British Library Confirms Theft of Data in Ransomware Attack

The British Library, one of the largest libraries globally and the national library of the United Kingdom, has acknowledged that a ransomware attack resulted in the theft of internal data.

In late October, the British Library disclosed an unspecified cybersecurity incident that caused a “major technology outage” across its London and Yorkshire sites. This outage affected its website, phone lines, and on-site services. Two weeks later, the organization confirmed the disruption was due to a ransomware attack by a known criminal group. It was revealed that some internal data, specifically from their HR files, has been leaked online.

The confirmation followed the British Library’s appearance on the dark web leak site of the Rhysida ransomware gang. The gang claimed responsibility for the cyberattack and threatened to publish the stolen data unless a ransom was paid.

Although it was not specified what types of data were stolen, samples shared by the gang include employment documents and passport scans.
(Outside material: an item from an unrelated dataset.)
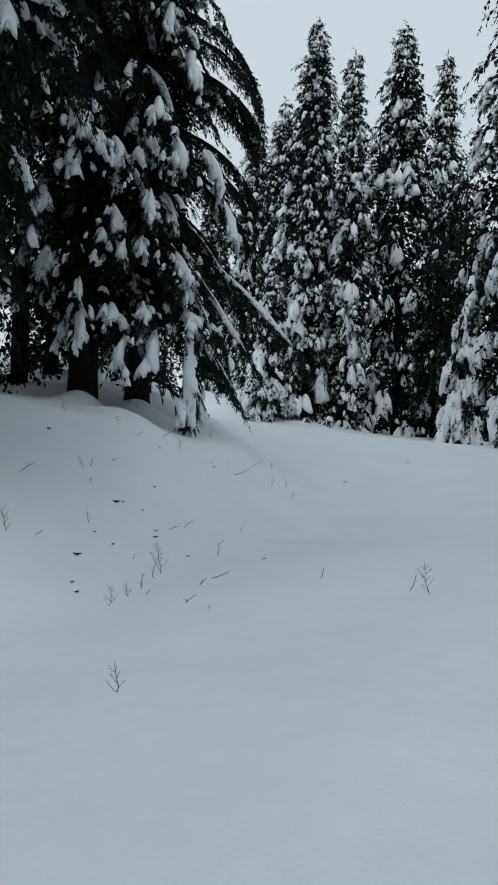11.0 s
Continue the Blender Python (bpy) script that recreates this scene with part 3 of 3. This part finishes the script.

The Rhysida ransomware gang, the subject of a recent CISA and FBI advisory, has been known to target various sectors including education, IT, and government.

According to Sophos researchers, there are overlaps between the Rhysida gang and the Vice Society ransomware gang, with Vice Society ceasing to post new victims around the time Rhysida started reporting victims.

Ransomware gangs often disband, rebrand, or create new malware variants to evade sanctions and law enforcement. The British Library has advised its customers to change their passwords as a precautionary measure, although they have no evidence that customer data was compromised.

The library has not disclosed the extent of the data breach, whether they have received any communication from the hackers, or the technical means to determine if customer data was taken. Recovery from the ransomware attack is expected to take several weeks, with the support of the National Cyber Security Centre, the Metropolitan Police, and cybersecurity specialists.